Notification of breaches: While it's true that you breached the lease by leaving early, your landlord (and the agency) had a responsibility to ensure your safety and well-being as a tenant. You did report the issues to them multiple times, and they failed to take adequate action. This could be seen as a breach of their duty of care towards you.

2.

Reasonable grounds for terminaation: Under Section 21 of the Housing Act 1988, a tenant can terminate their contract without notice if they have "reasonable grounds" to believe that it would be unreasonable for them to continue occupying the property. In your case, the violent behavior of your neighbor and the lack of action from your landlord (and agency) could be considered "reasonable grounds" for termination.

3.

You may be able to serve a Section 8 notice on your landlord (and agency), citing the breaches of the tenancy agreement and their failure to maintain a safe environment.
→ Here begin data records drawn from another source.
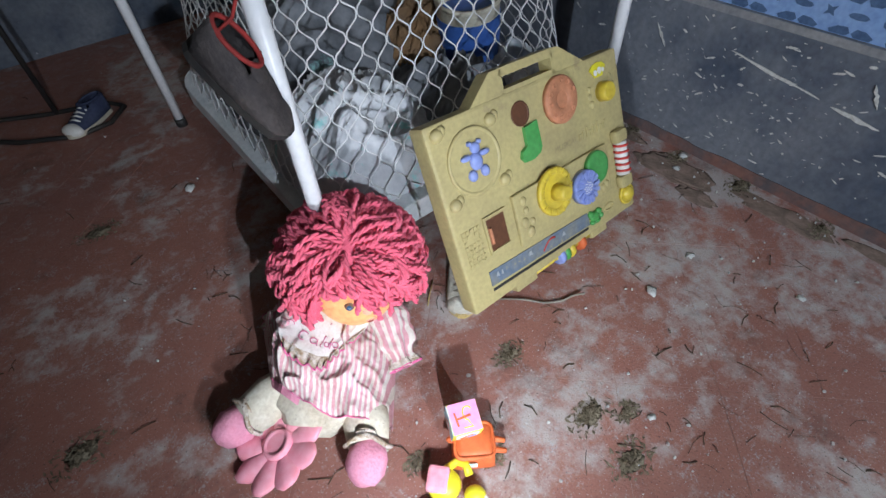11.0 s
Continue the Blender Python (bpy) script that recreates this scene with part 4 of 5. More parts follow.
    F = Vector((-0.26, -0.96, -0.04)).normalized()
    faz = math.atan2(F.y, F.x)
    add_blob(bm, C, (0.073, 0.073, 0.074), None, 0.0, 1, 4, 6)
    side = F.cross(Vector((0, 0, 1))).normalized()
    add_blob(bm, C + F * 0.0735 + Vector((0, 0, -0.008)), (0.0088, 0.0088, 0.0075), None, 0, 1, 3, 10)
    add_blob(bm, C + F * 0.022 + Vector((0, 0, -0.016)), (0.060, 0.056, 0.056), None, 0, 1, 4, 6)
    mp = C + Vector((-0.018, -0.067, -0.030)) * 1.07
    add_blob(bm, mp, (0.0075, 0.005, 0.0035), Matrix.Rotation(faz + math.pi / 2, 4, "Z"), 0, 1, 2, 10)
    add_blob(bm, mp + F * 0.0025, (0.005, 0.004, 0.0022), Matrix.Rotation(faz + math.pi / 2, 4, "Z"), 0, 1, 2, 9)
    for e in (Vector((-0.038, -0.061, 0.003)), Vector((0.006, -0.073, -0.001))):
        n = e.normalized()
        p = C + n * 0.0715
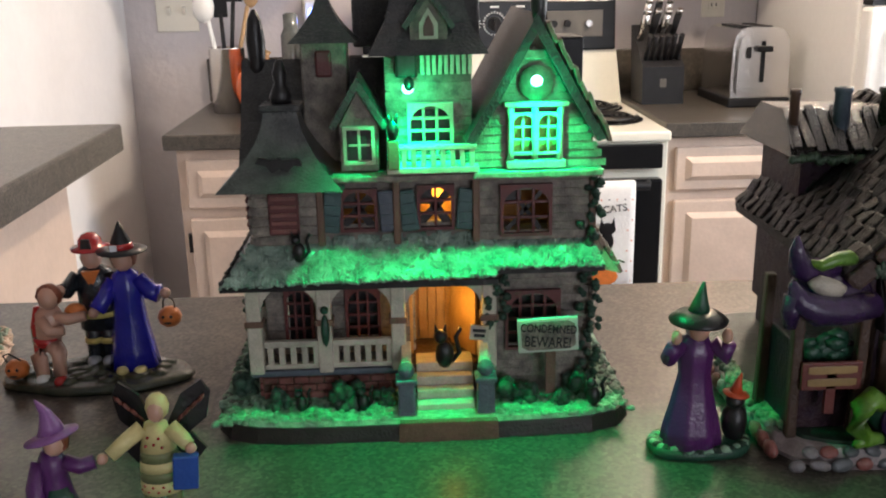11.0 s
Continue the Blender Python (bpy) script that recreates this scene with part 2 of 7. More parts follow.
# barn and creature paints are darkened for the shade they stand in
CWOOD = mat("charred_purple_wood", (0.022, 0.009, 0.024), 0.42, 0, 0.5, 130, 0.45, (0.036, 0.015, 0.018), spec=0.22)
CROOF = mat("glossy_dark_shingle_glaze", (0.030, 0.018, 0.013), 0.16, 0, 0.5, 150, 0.7, (0.010, 0.007, 0.008), coat=0.8, spec=0.5)
CSHAKE = mat("dark_main_shingle_glaze", (0.022, 0.014, 0.013), 0.38, 0, 0.5, 150, 0.6, (0.010, 0.007, 0.008), spec=0.25)
CTRIM = mat("grey_brown_bargeboard", (0.078, 0.047, 0.036), 0.45, 0, 0.35, 120, 0.3, spec=0.3)
COBBLE = mat("cobble_grey_paint", (0.22, 0.20, 0.20), 0.36, 0, 0.4, 120, 0.3, (0.11, 0.10, 0.11), coat=0.3)
COBBLER = mat("cobble_red_paint", (0.27, 0.09, 0.075), 0.36, 0, 0.35, 120, 0.3, coat=0.3)
COBBLED = mat("cobble_slate_paint", (0.10, 0.11, 0.12), 0.36, 0, 0.35, 120, 0.3, coat=0.3)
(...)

This could lead to a court hearing, where you may be able to argue that your landlord was in breach of their obligations under the tenancy agreement.

4.

Deposit retention: While it's true that you breached the lease, your landlord is still responsible for ensuring that your deposit is protected in a government-approved scheme (e.g., Mydeposits or Tenancy Deposit Scheme). You can check if this is the case and follow up with the relevant scheme administrator if necessary.

Remember you must document everything! I would personally ring up the Citizens Advice Bureau, which gives professional legal advice for free. Also I am assuming you are in the UK. Don't forget laws can be different in Scotland or Ireland for example.


Thanks for the help:smile:)
Original post by Gabbiey
Thanks for the help:smile:)

You're welcome 🙂 Hope it turns out ok and to he honest I would have done the same :smile:
Contact Shelter (free housing advice charity) or Citizens Advice Bureau. Perhaps your local area has a free welfare advice/free law Centre.